The idea of this code is awesome. I use this technique all the time in my own programs when I need to manipulate a file. Being able to treat a text file as a sequence of lines is very handy. However, the execution of it has some problems.

The first flaw is the bug I discussed in my earlier post on psychic debugging. Namely, the null check is not performed when the method is called, but rather, when the returned enumerator is moved for the first time. That means that the exception isn't thrown until possibly far, far away from the actual site of the error, which is potentially confusing.

The second flaw is that the "while" loop condition is a bit hard to read because it tries to do so much in one line. Shorter code is not magically faster than longer code that does the same thing; write the code so that it is maximally readable.

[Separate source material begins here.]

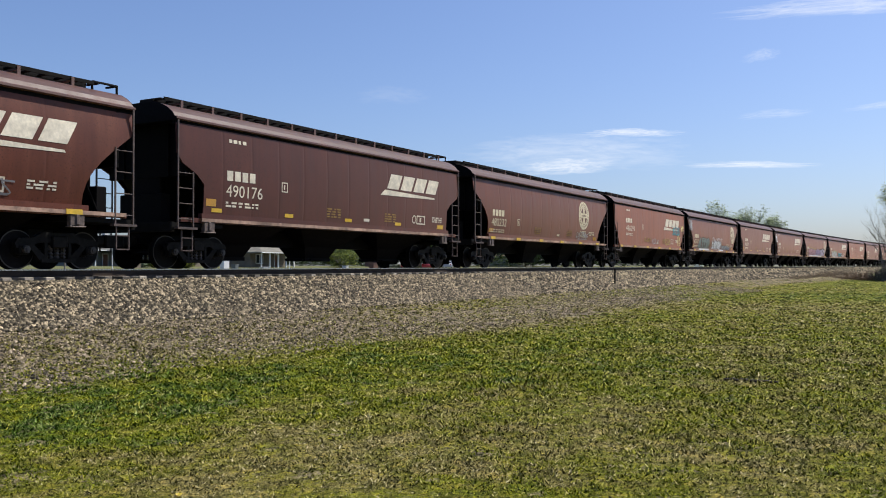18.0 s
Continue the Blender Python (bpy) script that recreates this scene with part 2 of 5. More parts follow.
def ground_material():
    m, ns, ln, bs = nodes_of("mown_spring_grass_and_gravel")
    nt = m.node_tree
    at = ns.new("ShaderNodeAttribute")
    at.attribute_name = "zone"          # 0 lawn, 1 gravelly strip, 2 ballast
    lush = ns.new("ShaderNodeAttribute")
    lush.attribute_name = "lush"        # 0 straw, 1 green
    mid = noise_node(nt, 1.6, 6.0, rough=0.7)
    fine = noise_node(nt, 22.0, 8.0, rough=0.75)
    tiny = noise_node(nt, 90.0, 4.0, rough=0.7)
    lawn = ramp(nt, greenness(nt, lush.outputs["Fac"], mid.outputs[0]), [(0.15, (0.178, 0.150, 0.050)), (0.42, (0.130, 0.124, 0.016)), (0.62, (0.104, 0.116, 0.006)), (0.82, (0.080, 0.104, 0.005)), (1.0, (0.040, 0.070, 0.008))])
    # dark flecks put soil and shade between the blades into the colour
    dry = ramp(nt, fine.outputs[0], [(0.38, (0.36,) * 3), (0.47, (0.8,) * 3), (0.54, (1.16, 1.14, 1.1)), (0.63, (1.75, 1.7, 1.6))])
    lawn_c = mixed(nt, 1.0, lawn.outputs[0], dry.outputs[0], "MULTIPLY")
    clump = noise_node(nt, 4.5, 7.0, rough=0.75)
    worn = ramp(nt, clump.outputs[0], [(0.40, (0.50, 0.52, 0.47)), (0.5, (1.03,) * 3), (0.62, (1.75, 1.62, 1.4))])
    lawn_c = mixed(nt, 1.0, lawn_c, worn.outputs[0], "MULTIPLY")
    stone = ramp(nt, fine.outputs[0], [(0.38, (0.012, 0.010, 0.008)), (0.5, (0.112, 0.094, 0.068)), (0.62, (0.32, 0.275, 0.21))])
    patch = ramp(nt, mid.outputs[0], [(0.38, (0, 0, 0)), (0.62, (1, 1, 1))])
    weeds = mixed(nt, patch.outputs[0], stone.outputs[0], (0.150, 0.128, 0.074))
    blot = noise_node(nt, 6.0, 6.0, rough=0.75)
    bl = ramp(nt, blot.outputs[0], [(0.40, (0.30,) * 3), (0.60, (1.9, 1.8, 1.6))])
    strip = mixed(nt, 1.0, mixed(nt, 0.6, stone.outputs[0], weeds), bl.outputs[0], "MULTIPLY")
    edge = ns.new("ShaderNodeMath")
    edge.operation = "MULTIPLY_ADD"
    edge.inputs[1].default_value, edge.inputs[2].default_value = 4.5, -2.25
    ln.new(mid.outputs[0], edge.inputs[0])
    z1 = ns.new("ShaderNodeMath")
    z1.operation = "ADD"
    ln.new(at.outputs["Fac"], z1.inputs[0])
    ln.new(edge.outputs[0], z1.inputs[1])
    f1 = ramp(nt, z1.outputs[0], [(0.32, (0, 0, 0)), (0.62, (1, 1, 1))])
    col = mixed(nt, f1.outputs[0], lawn_c, strip)
    half = ns.new("ShaderNodeMath")
    half.operation = "SUBTRACT"
    half.inputs[1].default_value = 1.0
    ln.new(z1.outputs[0], half.inputs[0])
    f2 = ramp(nt, half.outputs[0], [(0.35, (0, 0, 0)), (0.6, (1, 1, 1))])
    col = mixed(nt, f2.outputs[0], col, mixed(nt, 1.0, stone.outputs[0], (0.5, 0.5, 0.5), "MULTIPLY"))
    other = ns.new("ShaderNodeMath")     # beyond the railway: long pale grass
    other.operation = "MULTIPLY"
    other.inputs[1].default_value = -1.0
    ln.new(at.outputs["Fac"], other.inputs[0])
    far_c = ramp(nt, mid.outputs[0], [(0.36, (0.075, 0.088, 0.032)), (0.6, (0.145, 0.14, 0.068))])
    col = mixed(nt, other.outputs[0], col, far_c.outputs[0])
    ln.new(col, bs.inputs["Base Color"])
    bs.inputs["Roughness"].default_value = 0.95
    bs.inputs["Specular IOR Level"].default_value = 0.1
    b = ns.new("ShaderNodeBump")
    b.inputs["Strength"].default_value, b.inputs["Distance"].default_value = 0.6, 0.04
    add = ns.new("ShaderNodeMath")
    add.operation = "ADD"
    ln.new(fine.outputs[0], add.inputs[0])
    ln.new(tiny.outputs[0], add.inputs[1])
    ln.new(add.outputs[0], b.inputs["Height"])
    ln.new(b.outputs[0], bs.inputs["Normal"])
    return m


GROUND_Z = -1.55
FAR_O, FAR_H = [0, 1.9, 2.35, 3.6, 9, 30, 46, 56, 72, 120, 400, 3000], [-0.31, -0.30, -0.34, -0.55, -0.65, -0.60, -0.50, -0.50, -0.10, 0.30, 0.8, 2.5]      # the far side: offsets and heights
ground_mat = ground_material()


def zone_of(off, s):
    """How stony the ground is at that offset: wide near the camera, narrow further on."""
    edge = np.interp(s, [-60, 4, 8, 12, 15, 17.5, 21, 25, 29, 36, 44, 60, 120], [9.0, 8.9, 8.6, 8.1, 7.9, 9.3, 10.3, 9.8, 9.1, 8.0, 7.2, 6.9, 8.6])
    z = np.where(off < 4.3, 2.0, np.interp((off - 4.3) / (edge - 4.3), [0, 0.25, 0.85, 1.25], [1.75, 1.0, 0.85, 0.0]))
    weedy = np.interp(s, [19, 26, 55, 75], [0, 1, 1, 0]) * np.exp(-((off - 5.4) / 1.0) ** 2)      # a grassy seam at the foot of the ballast
    return z - 1.15 * weedy


def build_ground():
    """One sheet that follows the track's line and reaches the horizon."""
    ss = np.concatenate([np.array([-2600, -1200, -500, -220, -100, -50, -25]), np.arange(-12, 90, 1.0), np.arange(92, 200, 4.0),
                         np.arange(205, 700, 18.0)])
    near = np.concatenate([np.array([-2600, -1100, -500, -260, -160, -120, -95, -72, -56, -46, -30, -16, -11, -9.2, -7.2, -5.6, -4.55, -2.35, -1.9, 0.0, 1.9, 2.35, 3.4, 4.55, 5.0, 5.6]),
                           np.arange(6.2, 24, 0.6), np.array([26, 30, 36, 45, 60, 90, 140, 240, 420])])
    S, O = np.meshgrid(ss, near, indexing="ij")
    left = O < 0
    h = np.where(left, np.interp(-O, FAR_O, FAR_H), np.interp(O, [b[0] for b in BED] + [14, 60, 400], [b[1] for b in BED] + [GROUND_Z, GROUND_Z, GROUND_Z]))
    wob = np.array([[noise.noise((s * 0.22, o * 0.22, 3.3)) * 0.05 if 5 < o < 26 else 0.0 for o in near] for s in ss])
    P = track_np(S, O, h + wob)
    me = bpy.data.meshes.new("ground")
    nS, nO = len(ss), len(near)
    quads = [(i * nO + j, (i + 1) * nO + j, (i + 1) * nO + j + 1, i * nO + j + 1) for i in range(nS - 1) for j in range(nO - 1)]
    verts = P.reshape(-1, 3).tolist()
    base = len(verts)
    verts += [(-4200, -4200, -2.6), (4200, -4200, -2.6), (4200, 4200, -2.6), (-4200, 4200, -2.6)]
    me.from_pydata(verts, [], quads + [(base, base + 1, base + 2, base + 3)])
    zone = np.where(left, np.interp(-O, [0, 2.4, 3.8, 5.5, 9], [2, 2, 1.2, 0.1, -1]), zone_of(O, S))
    a = me.attributes.new("zone", "FLOAT", "POINT")
    a.data.foreach_set("value", np.concatenate([zone.ravel(), np.zeros(4)]).astype(np.float32))
    a = me.attributes.new("lush", "FLOAT", "POINT")
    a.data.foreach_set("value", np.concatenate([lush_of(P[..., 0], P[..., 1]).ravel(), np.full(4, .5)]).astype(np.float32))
    me.materials.append(ground_mat)
    for f in me.polygons:
        f.use_smooth = True
    return tagged(new("ground", me), "mown spring lawn with dry straw patches beside a stony railway bank", "ground", kind="structure")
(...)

But there's a deeper flaw here. To get at it, first let me state a crucial fact about the relationship between a stream reader and a stream:

A StreamReader “owns” its underlying stream. That is, once a stream has been handed to a stream reader by a caller, the caller should not muck with the stream ever again. The stream reader will be seeking around in the stream; mucking around with the stream could interfere with the stream reader, and the stream reader will interfere with anyone trying to use the stream. The stream reader emphasizes its ownership by taking responsibility for disposing the stream when the stream reader is itself disposed.

Now, “Lines” defines an object, and what does that object do right off the bat?  It mucks around with the underlying stream. This is big red flag #1. This smells terrible. No one should be messing with that stream but the reader.

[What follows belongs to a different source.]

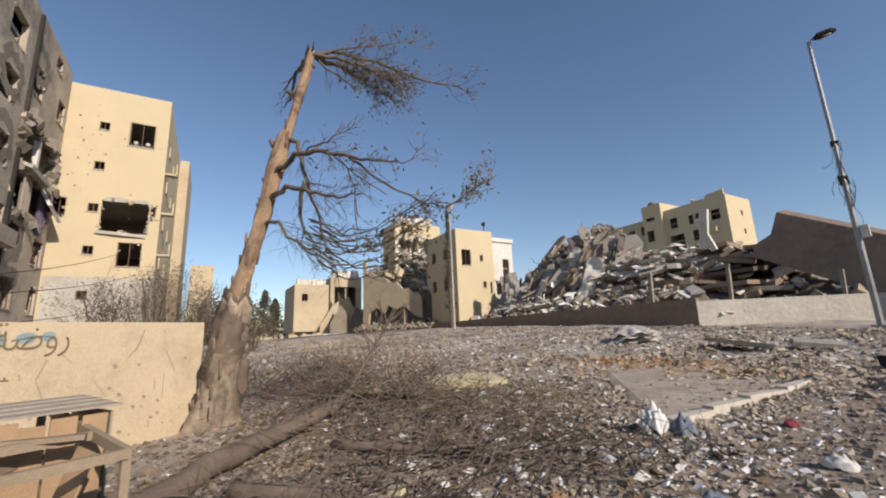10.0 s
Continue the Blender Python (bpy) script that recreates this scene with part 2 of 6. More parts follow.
# ---- mesh helpers ----
class Geo:
    """Collects vertices and faces of one mesh."""

    def __init__(self):
        self.v, self.f = [], []

    def add(self, verts, faces):
        k = len(self.v)
        self.v.extend(tuple(p) for p in verts)
        self.f.extend(tuple(i + k for i in f) for f in faces)
        return self

    def box(self, x0, y0, z0, x1, y1, z1, m=None):
        c = [Vector((x, y, z)) for z in (z0, z1) for x, y in ((x0, y0), (x1, y0), (x1, y1), (x0, y1))]
        if m is not None:
            c = [m @ p for p in c]
        return self.add(c, [(0, 3, 2, 1), (4, 5, 6, 7), (0, 1, 5, 4), (1, 2, 6, 5), (2, 3, 7, 6), (3, 0, 4, 7)])

    def chunk(self, centre, size, rot, rnd, rough=0.22):
        """A broken lump: a box with moved and cut corners."""
        m = Matrix.Translation(centre) @ Euler(rot).to_matrix().to_4x4()
        sx, sy, sz = (s / 2 for s in size)
        c = []
        for z in (-1, 1):
            for x, y in ((-1, -1), (1, -1), (1, 1), (-1, 1)):
                c.append(m @ Vector((sx * x * (1 - rough * rnd.random() * 2), sy * y * (1 - rough * rnd.random() * 2), sz * z * (1 - rough * rnd.random()))))
        return self.add(c, [(0, 3, 2, 1), (4, 5, 6, 7), (0, 1, 5, 4), (1, 2, 6, 5), (2, 3, 7, 6), (3, 0, 4, 7)])

    def tube(self, points, radii, sides=8, cap=True):
        pts = [Vector(p) for p in points]
        rings = []
        for i, p in enumerate(pts):
            d = (pts[min(i + 1, len(pts) - 1)] - pts[max(i - 1, 0)]).normalized()
            a = d.orthogonal().normalized() if i == 0 else (side - d * side.dot(d)).normalized()
            side = a
            b = d.cross(a)
            r = radii[i] if hasattr(radii, "__len__") else radii
            rings.append([p + (a * math.cos(q) + b * math.sin(q)) * r for q in (2 * math.pi * k / sides for k in range(sides))])
        v = [p for ring in rings for p in ring]
        f = [(i * sides + k, i * sides + (k + 1) % sides, (i + 1) * sides + (k + 1) % sides, (i + 1) * sides + k)
             for i in range(len(pts) - 1) for k in range(sides)]
        if cap:
            f += [tuple(range(sides))[::-1], tuple((len(pts) - 1) * sides + k for k in range(sides))]
        return self.add(v, f)

    def wall(self, m, length, height, thick, openings=(), top=None):
        """An upright slab along local x, its outer face at local y=0 and its body behind it (y>0), with openings (u0, z0, u1, z1)."""
        us = sorted({0.0, length, *(min(max(o[k], 0.0), length) for o in openings for k in (0, 2))})
        zs = sorted({0.0, height, *(min(max(o[k], 0.0), height) for o in openings for k in (1, 3))})

        def hole(i, j):
            if not (0 <= i < len(us) - 1 and 0 <= j < len(zs) - 1):
                return True
            u, z = (us[i] + us[i + 1]) / 2, (zs[j] + zs[j + 1]) / 2
            return any(o[0] < u < o[2] and o[1] < z < o[3] for o in openings)

        def quad(*p):
            self.add([m @ Vector(q) for q in p], [(0, 1, 2, 3)])

        for i in range(len(us) - 1):
            for j in range(len(zs) - 1):
                if hole(i, j):
                    continue
                u0, u1, z0, z1 = us[i], us[i + 1], zs[j], zs[j + 1]
                quad((u0, 0, z0), (u1, 0, z0), (u1, 0, z1), (u0, 0, z1))
                quad((u0, thick, z0), (u0, thick, z1), (u1, thick, z1), (u1, thick, z0))
                if hole(i - 1, j):
                    quad((u0, 0, z0), (u0, 0, z1), (u0, thick, z1), (u0, thick, z0))
                if hole(i + 1, j):
                    quad((u1, 0, z0), (u1, thick, z0), (u1, thick, z1), (u1, 0, z1))
                if hole(i, j - 1):
                    quad((u0, 0, z0), (u0, thick, z0), (u1, thick, z0), (u1, 0, z0))
                if hole(i, j + 1):
                    quad((u0, 0, z1), (u1, 0, z1), (u1, thick, z1), (u0, thick, z1))
        return self

    def ragged_plate(self, m, outline, thick):
        """A flat plate with the outline (u, v) in local x and y, its top at local z=0."""
        k = len(outline)
        v = [m @ Vector((u, w, 0)) for u, w in outline] + [m @ Vector((u, w, -thick)) for u, w in outline]
        f = [tuple(range(k)), tuple(range(2 * k - 1, k - 1, -1))]
        f += [(i, i + k, (i + 1) % k + k, (i + 1) % k) for i in range(k)]
        return self.add(v, f)


def mesh_of(name, geo, mat, smooth=False):
    me = bpy.data.meshes.new(name)
    me.from_pydata([tuple(p) for p in geo.v], [], geo.f)
    me.update()
    for mm in (mat if isinstance(mat, (list, tuple)) else [mat]):
        me.materials.append(mm)
    if smooth:
        me.polygons.foreach_set("use_smooth", [True] * len(me.polygons))
    return me


def thing(name, at, rz=0.0, label="", category="", group="", kind=""):
    ob = new(name)
    ob.empty_display_size = 0.2
    ob.matrix_basis = pose(*at, 0, 0, rz)
    return tagged(ob, label, category, group, kind)


def part(name, geo, mat, parent, label="", smooth=False):
    ob = new(name, mesh_of(name, geo, mat, smooth))
    ob.parent = parent
    return tagged(ob, label)


def single(name, geo, mat, at=(0, 0, 0), rz=0.0, label="", category="", group="", kind="", smooth=False):
    ob = new(name, mesh_of(name, geo, mat, smooth))
    ob.matrix_basis = pose(*at, 0, 0, rz)
    return tagged(ob, label, category, group, kind)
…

Furthermore, think about it from the caller’s point of view. Maybe the caller knows that there are a bunch of bytes that it wants to skip, so it deliberately hands a StreamReader to Lines() which has been positioned somewhere past the beginning of the file. But Lines() thinks that it knows best and ignores the information that the caller has given it. This is big red flag #2.

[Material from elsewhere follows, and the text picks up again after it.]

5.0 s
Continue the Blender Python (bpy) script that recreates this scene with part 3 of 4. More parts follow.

(The reason why the original code was seeking back was because the same reader was being "recycled" many times to read the same file over and over again, which is yet another red flag. Readers are cheap; you can have multiple readers on one file, there's no need to hoard them and reuse them.)

The third big red flag for me here is the ownership issue. When you hand a stream to a reader, the reader takes care of everything for you from then on – that’s the “contract” between the reader and the caller.  “Lines()” does not have that contract. Lines()’s contract says “attention caller: I am taking ownership of this reader. I am going to muck with its underlying stream. You must never use this reader for anything ever again – except that I’m not going to dispose it for you. If you want the reader and its stream closed then you are going to have to keep a reference to it around until you can prove that I am done with it. And if you get it wrong, either I crash or you get a resource leak. So get it right.”

This is a terrible contract to impose upon a caller, and of course, the imposition here is in no way represented by the signature of the method. You just have to know that “Lines()” owns the reader for the purposes of all its functionality, but not for its cleanup, which is deeply weird.

In short, the caller needs to know all the details of what is happening in the method in order to use it correctly; this is a violation of the whole purpose of creating methods. Methods are supposed to abstract away an operation so that you do not have to know what they are doing.

A fourth red flag is that the task performed by Lines() does not have a clear meaning in terms of the logic of the program. In looking at every caller of this method it became clear that the desired semantics were “give me the lines of this text file one at a time”. But we haven’t written a method that does that. In order to get the lines of a text file from Lines() the caller is required to do all kinds of work to make Lines() happy – open the stream, create a reader, call Lines() but keep the reader around, close the reader after we know that the iterator is done.

This code makes the caller do a whole bunch of things -- things that have to be done in exactly the right order but potentially distributed out over long stretches of time and disparate code locations. This method is very "high-maintenance"! Everything has to be just right all the time in order for it to be happy and get along with others; anything out of place and things will start going wrong.

Finally, we have an example of premature generality here -- if the intention is to read a text file, then write a method that reads a text file. If you don't need the power of reading lines from an arbitrary stream, maybe don't implement that. Cut down on your testing burden.

Some relatively simple changes fix it up:

public static class FileUtilities
{
public static IEnumerable<string> Lines(string filename)
{
if (filename == null)
throw new ArgumentNullException("filename");
return LinesCore(filename);
}
private static IEnumerable<string> LinesCore(string filename)
{
Debug.Assert(filename != null);
using(var reader = new StreamReader(filename))
{
while (true)
{
string line = reader.ReadLine();
if (line == null)
yield break;
yield return line;
}
}
}
}

And now everything is crystal clear. The purpose of this thing is to read the lines out of a text file. The caller gives it the name of a file, it gives you the lines, and we’re done. The caller does not have to worry about anything else – the iterator takes care of opening the file, cleaning up when its done, and so on. There’s no messing around with streams at all; we have now provided an abstraction over the file system to the caller.

Whenever you write a method think about the contract of that method. What burdens are you imposing upon the caller? Are they reasonable burdens?  The purpose of a method should be to make the caller’s life easier; the original version of Lines() makes life harder on the caller. The new version makes life easier. Don't write high-maintenance methods.